_SET PROBLEM_. Below is a listing; write it out exactly and drop any images from it.

---- SOURCE EXCERPT

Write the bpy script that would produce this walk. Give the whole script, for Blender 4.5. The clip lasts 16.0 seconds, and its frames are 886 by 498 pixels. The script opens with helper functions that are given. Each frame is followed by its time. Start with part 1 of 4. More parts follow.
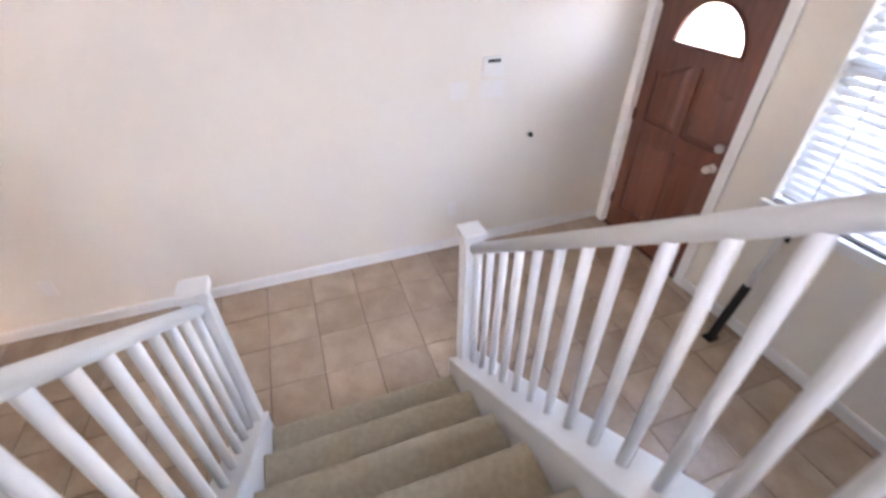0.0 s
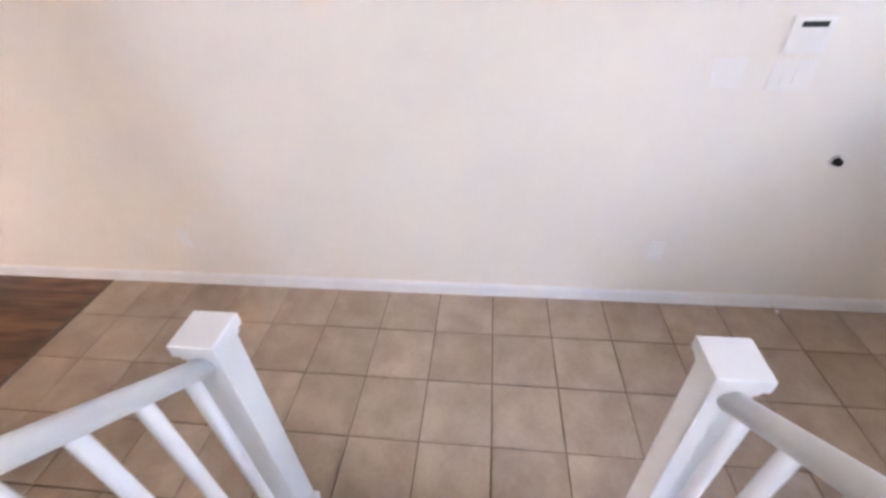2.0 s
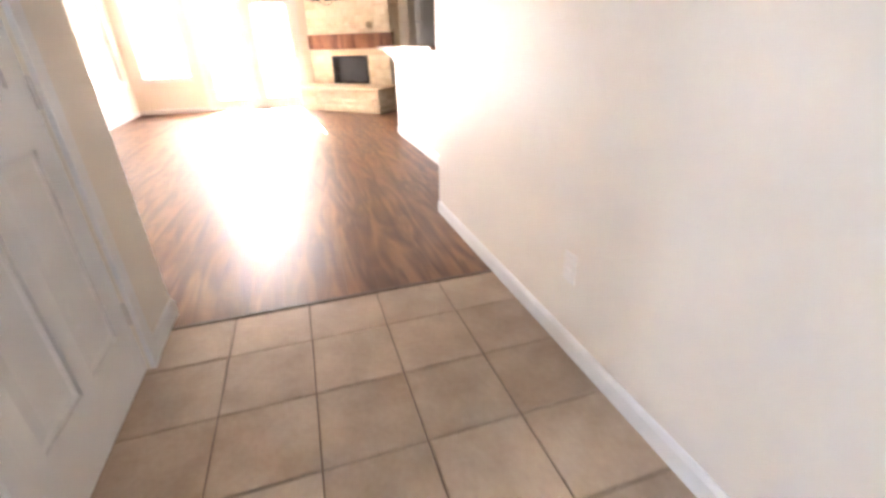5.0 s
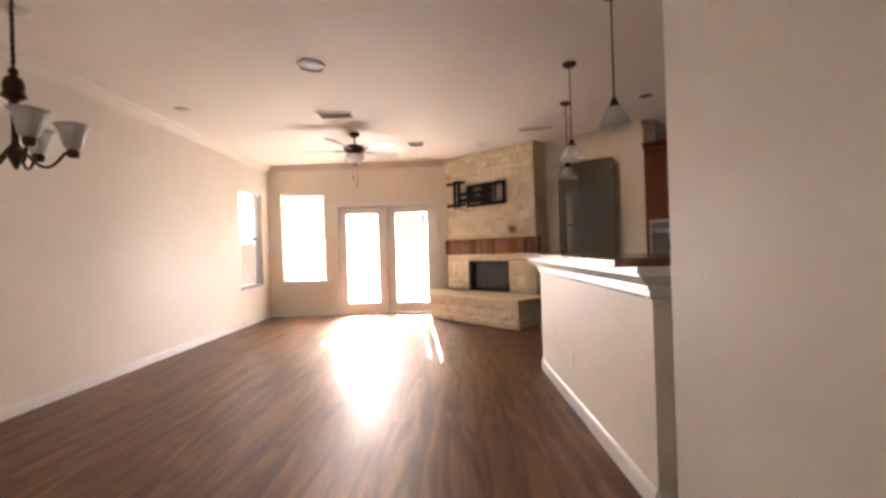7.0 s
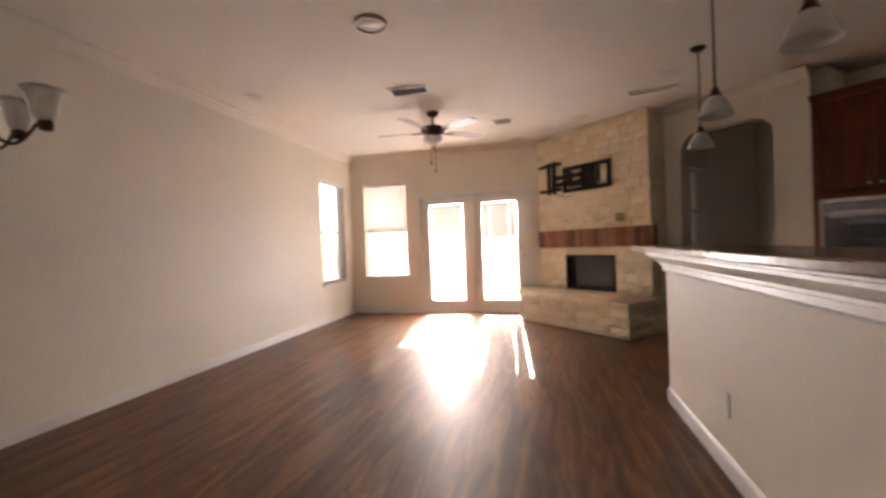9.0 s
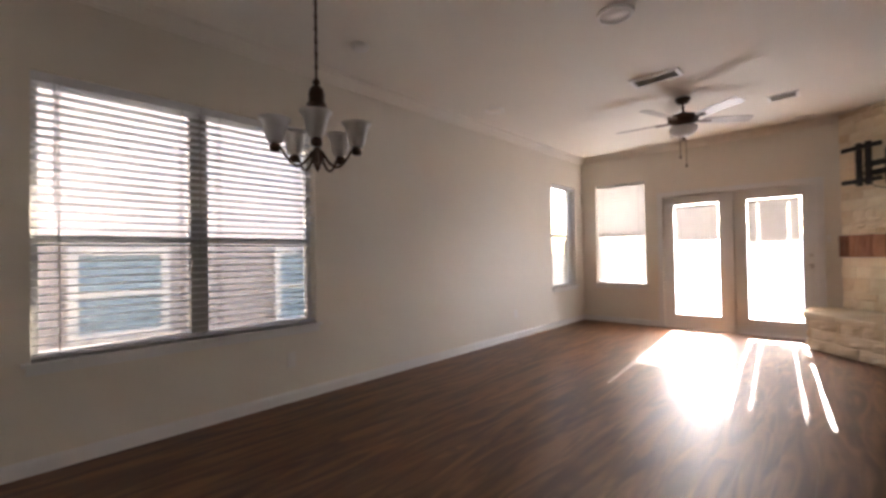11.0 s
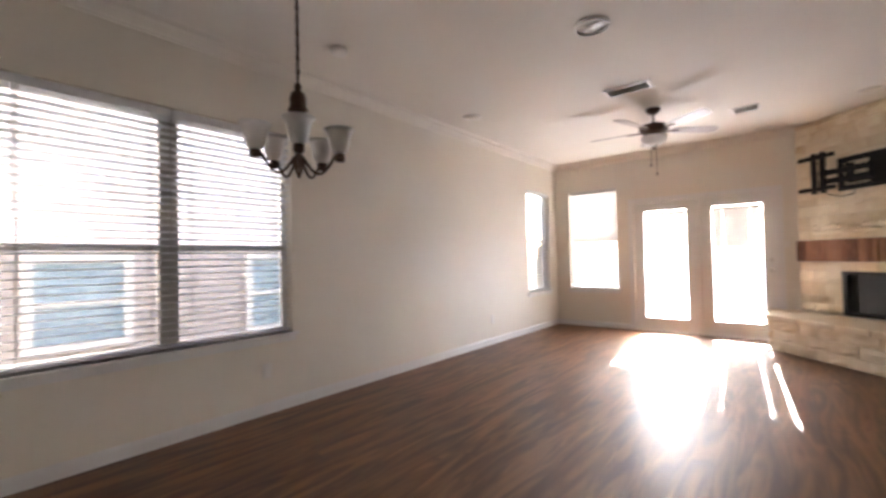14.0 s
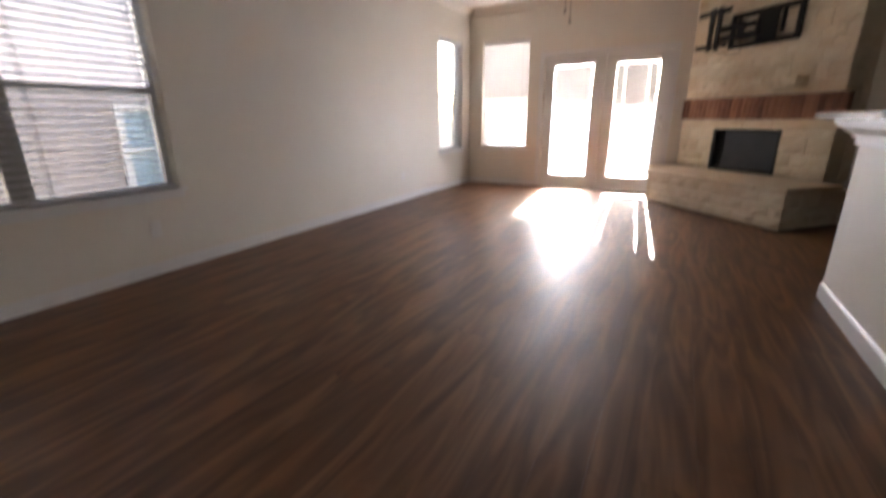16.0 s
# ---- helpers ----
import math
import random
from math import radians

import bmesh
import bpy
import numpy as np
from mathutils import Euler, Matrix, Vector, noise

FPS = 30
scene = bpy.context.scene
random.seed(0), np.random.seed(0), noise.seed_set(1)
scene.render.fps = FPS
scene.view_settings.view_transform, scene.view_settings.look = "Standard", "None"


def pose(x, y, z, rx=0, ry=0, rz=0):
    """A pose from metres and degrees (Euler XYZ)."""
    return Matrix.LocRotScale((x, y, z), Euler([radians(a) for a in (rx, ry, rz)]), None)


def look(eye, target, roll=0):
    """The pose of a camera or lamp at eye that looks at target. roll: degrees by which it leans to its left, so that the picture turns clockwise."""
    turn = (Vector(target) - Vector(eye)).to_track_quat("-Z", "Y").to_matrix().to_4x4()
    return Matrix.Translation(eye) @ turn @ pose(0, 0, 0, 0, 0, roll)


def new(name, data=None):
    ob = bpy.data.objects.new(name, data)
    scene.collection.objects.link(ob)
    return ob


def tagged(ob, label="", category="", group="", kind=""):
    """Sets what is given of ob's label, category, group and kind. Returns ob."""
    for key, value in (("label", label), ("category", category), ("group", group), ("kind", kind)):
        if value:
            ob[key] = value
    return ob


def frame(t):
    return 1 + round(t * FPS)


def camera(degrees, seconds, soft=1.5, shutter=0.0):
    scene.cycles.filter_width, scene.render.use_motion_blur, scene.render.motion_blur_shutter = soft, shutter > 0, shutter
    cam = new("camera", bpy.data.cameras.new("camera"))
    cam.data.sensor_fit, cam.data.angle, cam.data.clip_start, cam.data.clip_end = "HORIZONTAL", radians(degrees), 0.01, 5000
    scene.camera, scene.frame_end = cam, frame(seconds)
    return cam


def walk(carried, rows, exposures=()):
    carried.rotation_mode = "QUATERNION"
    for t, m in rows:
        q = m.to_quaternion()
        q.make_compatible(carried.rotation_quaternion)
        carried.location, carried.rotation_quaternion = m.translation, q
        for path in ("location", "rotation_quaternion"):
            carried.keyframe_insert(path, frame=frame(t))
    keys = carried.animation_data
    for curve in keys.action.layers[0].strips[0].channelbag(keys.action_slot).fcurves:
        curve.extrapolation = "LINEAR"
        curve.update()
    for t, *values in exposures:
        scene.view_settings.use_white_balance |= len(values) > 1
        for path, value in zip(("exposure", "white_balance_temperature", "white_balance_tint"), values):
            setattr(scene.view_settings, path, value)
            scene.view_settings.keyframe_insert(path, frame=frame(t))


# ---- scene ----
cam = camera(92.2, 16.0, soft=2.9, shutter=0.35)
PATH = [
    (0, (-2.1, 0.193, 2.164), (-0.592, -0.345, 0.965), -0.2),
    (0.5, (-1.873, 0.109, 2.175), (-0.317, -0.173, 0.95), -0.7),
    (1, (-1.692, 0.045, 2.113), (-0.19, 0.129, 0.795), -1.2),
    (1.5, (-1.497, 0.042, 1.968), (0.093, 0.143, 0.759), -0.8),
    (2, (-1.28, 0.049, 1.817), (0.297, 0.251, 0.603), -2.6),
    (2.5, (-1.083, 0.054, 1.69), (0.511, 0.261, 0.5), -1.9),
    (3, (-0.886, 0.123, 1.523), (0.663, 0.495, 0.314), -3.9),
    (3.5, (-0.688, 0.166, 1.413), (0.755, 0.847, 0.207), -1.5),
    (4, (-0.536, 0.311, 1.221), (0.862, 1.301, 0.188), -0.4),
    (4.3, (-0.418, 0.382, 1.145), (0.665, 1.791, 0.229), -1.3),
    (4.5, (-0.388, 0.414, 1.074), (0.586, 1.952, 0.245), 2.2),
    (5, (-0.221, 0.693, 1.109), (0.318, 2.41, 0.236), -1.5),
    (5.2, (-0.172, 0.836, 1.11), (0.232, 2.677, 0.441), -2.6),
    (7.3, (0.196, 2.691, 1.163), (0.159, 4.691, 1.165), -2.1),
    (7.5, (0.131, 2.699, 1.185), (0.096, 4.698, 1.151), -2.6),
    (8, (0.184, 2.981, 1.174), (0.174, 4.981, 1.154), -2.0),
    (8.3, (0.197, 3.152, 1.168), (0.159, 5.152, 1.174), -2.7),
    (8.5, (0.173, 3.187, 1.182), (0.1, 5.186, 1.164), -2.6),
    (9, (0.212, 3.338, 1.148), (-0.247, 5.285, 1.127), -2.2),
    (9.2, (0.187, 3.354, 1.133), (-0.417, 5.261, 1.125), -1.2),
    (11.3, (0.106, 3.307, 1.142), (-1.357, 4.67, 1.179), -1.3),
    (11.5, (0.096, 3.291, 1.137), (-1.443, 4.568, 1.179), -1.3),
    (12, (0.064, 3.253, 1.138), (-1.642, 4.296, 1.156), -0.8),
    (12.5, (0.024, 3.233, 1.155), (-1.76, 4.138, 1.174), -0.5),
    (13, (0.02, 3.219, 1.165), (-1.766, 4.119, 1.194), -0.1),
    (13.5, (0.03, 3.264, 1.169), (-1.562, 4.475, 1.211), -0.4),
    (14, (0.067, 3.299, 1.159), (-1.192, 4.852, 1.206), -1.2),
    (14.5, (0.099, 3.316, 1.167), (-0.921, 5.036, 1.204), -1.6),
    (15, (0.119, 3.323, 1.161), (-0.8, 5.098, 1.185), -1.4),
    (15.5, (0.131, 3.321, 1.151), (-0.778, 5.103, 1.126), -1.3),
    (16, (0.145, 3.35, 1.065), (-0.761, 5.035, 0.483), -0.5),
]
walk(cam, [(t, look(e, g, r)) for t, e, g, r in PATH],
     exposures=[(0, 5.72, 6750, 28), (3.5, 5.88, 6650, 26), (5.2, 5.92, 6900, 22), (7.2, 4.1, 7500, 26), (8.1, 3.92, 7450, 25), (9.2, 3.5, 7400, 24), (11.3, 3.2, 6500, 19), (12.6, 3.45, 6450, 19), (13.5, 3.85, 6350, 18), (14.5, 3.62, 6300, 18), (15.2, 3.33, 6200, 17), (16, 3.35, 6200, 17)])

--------

_RESPONSE TO THIS EXERCISE_.
Write the bpy script that would produce this walk. Give the whole script, for Blender 4.5. The clip lasts 16.0 seconds, and its frames are 886 by 498 pixels. The script opens with helper functions that are given. Each frame is followed by its time. Start with part 1 of 4. More parts follow.
0.0 s
2.0 s
5.0 s
7.0 s
9.0 s
11.0 s
14.0 s
16.0 s
# ---- helpers ----
import math
import random
from math import radians

import bmesh
import bpy
import numpy as np
from mathutils import Euler, Matrix, Vector, noise

FPS = 30
scene = bpy.context.scene
random.seed(0), np.random.seed(0), noise.seed_set(1)
scene.render.fps = FPS
scene.view_settings.view_transform, scene.view_settings.look = "Standard", "None"


def pose(x, y, z, rx=0, ry=0, rz=0):
    """A pose from metres and degrees (Euler XYZ)."""
    return Matrix.LocRotScale((x, y, z), Euler([radians(a) for a in (rx, ry, rz)]), None)


def look(eye, target, roll=0):
    """The pose of a camera or lamp at eye that looks at target. roll: degrees by which it leans to its left, so that the picture turns clockwise."""
    turn = (Vector(target) - Vector(eye)).to_track_quat("-Z", "Y").to_matrix().to_4x4()
    return Matrix.Translation(eye) @ turn @ pose(0, 0, 0, 0, 0, roll)


def new(name, data=None):
    ob = bpy.data.objects.new(name, data)
    scene.collection.objects.link(ob)
    return ob


def tagged(ob, label="", category="", group="", kind=""):
    """Sets what is given of ob's label, category, group and kind. Returns ob."""
    for key, value in (("label", label), ("category", category), ("group", group), ("kind", kind)):
        if value:
            ob[key] = value
    return ob


def frame(t):
    return 1 + round(t * FPS)


def camera(degrees, seconds, soft=1.5, shutter=0.0):
    scene.cycles.filter_width, scene.render.use_motion_blur, scene.render.motion_blur_shutter = soft, shutter > 0, shutter
    cam = new("camera", bpy.data.cameras.new("camera"))
    cam.data.sensor_fit, cam.data.angle, cam.data.clip_start, cam.data.clip_end = "HORIZONTAL", radians(degrees), 0.01, 5000
    scene.camera, scene.frame_end = cam, frame(seconds)
    return cam


def walk(carried, rows, exposures=()):
    carried.rotation_mode = "QUATERNION"
    for t, m in rows:
        q = m.to_quaternion()
        q.make_compatible(carried.rotation_quaternion)
        carried.location, carried.rotation_quaternion = m.translation, q
        for path in ("location", "rotation_quaternion"):
            carried.keyframe_insert(path, frame=frame(t))
    keys = carried.animation_data
    for curve in keys.action.layers[0].strips[0].channelbag(keys.action_slot).fcurves:
        curve.extrapolation = "LINEAR"
        curve.update()
    for t, *values in exposures:
        scene.view_settings.use_white_balance |= len(values) > 1
        for path, value in zip(("exposure", "white_balance_temperature", "white_balance_tint"), values):
            setattr(scene.view_settings, path, value)
            scene.view_settings.keyframe_insert(path, frame=frame(t))


# ---- scene ----
cam = camera(92.2, 16.0, soft=2.9, shutter=0.35)
PATH = [
    (0, (-2.1, 0.193, 2.164), (-0.592, -0.345, 0.965), -0.2),
    (0.5, (-1.873, 0.109, 2.175), (-0.317, -0.173, 0.95), -0.7),
    (1, (-1.692, 0.045, 2.113), (-0.19, 0.129, 0.795), -1.2),
    (1.5, (-1.497, 0.042, 1.968), (0.093, 0.143, 0.759), -0.8),
    (2, (-1.28, 0.049, 1.817), (0.297, 0.251, 0.603), -2.6),
    (2.5, (-1.083, 0.054, 1.69), (0.511, 0.261, 0.5), -1.9),
    (3, (-0.886, 0.123, 1.523), (0.663, 0.495, 0.314), -3.9),
    (3.5, (-0.688, 0.166, 1.413), (0.755, 0.847, 0.207), -1.5),
    (4, (-0.536, 0.311, 1.221), (0.862, 1.301, 0.188), -0.4),
    (4.3, (-0.418, 0.382, 1.145), (0.665, 1.791, 0.229), -1.3),
    (4.5, (-0.388, 0.414, 1.074), (0.586, 1.952, 0.245), 2.2),
    (5, (-0.221, 0.693, 1.109), (0.318, 2.41, 0.236), -1.5),
    (5.2, (-0.172, 0.836, 1.11), (0.232, 2.677, 0.441), -2.6),
    (7.3, (0.196, 2.691, 1.163), (0.159, 4.691, 1.165), -2.1),
    (7.5, (0.131, 2.699, 1.185), (0.096, 4.698, 1.151), -2.6),
    (8, (0.184, 2.981, 1.174), (0.174, 4.981, 1.154), -2.0),
    (8.3, (0.197, 3.152, 1.168), (0.159, 5.152, 1.174), -2.7),
    (8.5, (0.173, 3.187, 1.182), (0.1, 5.186, 1.164), -2.6),
    (9, (0.212, 3.338, 1.148), (-0.247, 5.285, 1.127), -2.2),
    (9.2, (0.187, 3.354, 1.133), (-0.417, 5.261, 1.125), -1.2),
    (11.3, (0.106, 3.307, 1.142), (-1.357, 4.67, 1.179), -1.3),
    (11.5, (0.096, 3.291, 1.137), (-1.443, 4.568, 1.179), -1.3),
    (12, (0.064, 3.253, 1.138), (-1.642, 4.296, 1.156), -0.8),
    (12.5, (0.024, 3.233, 1.155), (-1.76, 4.138, 1.174), -0.5),
    (13, (0.02, 3.219, 1.165), (-1.766, 4.119, 1.194), -0.1),
    (13.5, (0.03, 3.264, 1.169), (-1.562, 4.475, 1.211), -0.4),
    (14, (0.067, 3.299, 1.159), (-1.192, 4.852, 1.206), -1.2),
    (14.5, (0.099, 3.316, 1.167), (-0.921, 5.036, 1.204), -1.6),
    (15, (0.119, 3.323, 1.161), (-0.8, 5.098, 1.185), -1.4),
    (15.5, (0.131, 3.321, 1.151), (-0.778, 5.103, 1.126), -1.3),
    (16, (0.145, 3.35, 1.065), (-0.761, 5.035, 0.483), -0.5),
]
walk(cam, [(t, look(e, g, r)) for t, e, g, r in PATH],
     exposures=[(0, 5.72, 6750, 28), (3.5, 5.88, 6650, 26), (5.2, 5.92, 6900, 22), (7.2, 4.1, 7500, 26), (8.1, 3.92, 7450, 25), (9.2, 3.5, 7400, 24), (11.3, 3.2, 6500, 19), (12.6, 3.45, 6450, 19), (13.5, 3.85, 6350, 18), (14.5, 3.62, 6300, 18), (15.2, 3.33, 6200, 17), (16, 3.35, 6200, 17)])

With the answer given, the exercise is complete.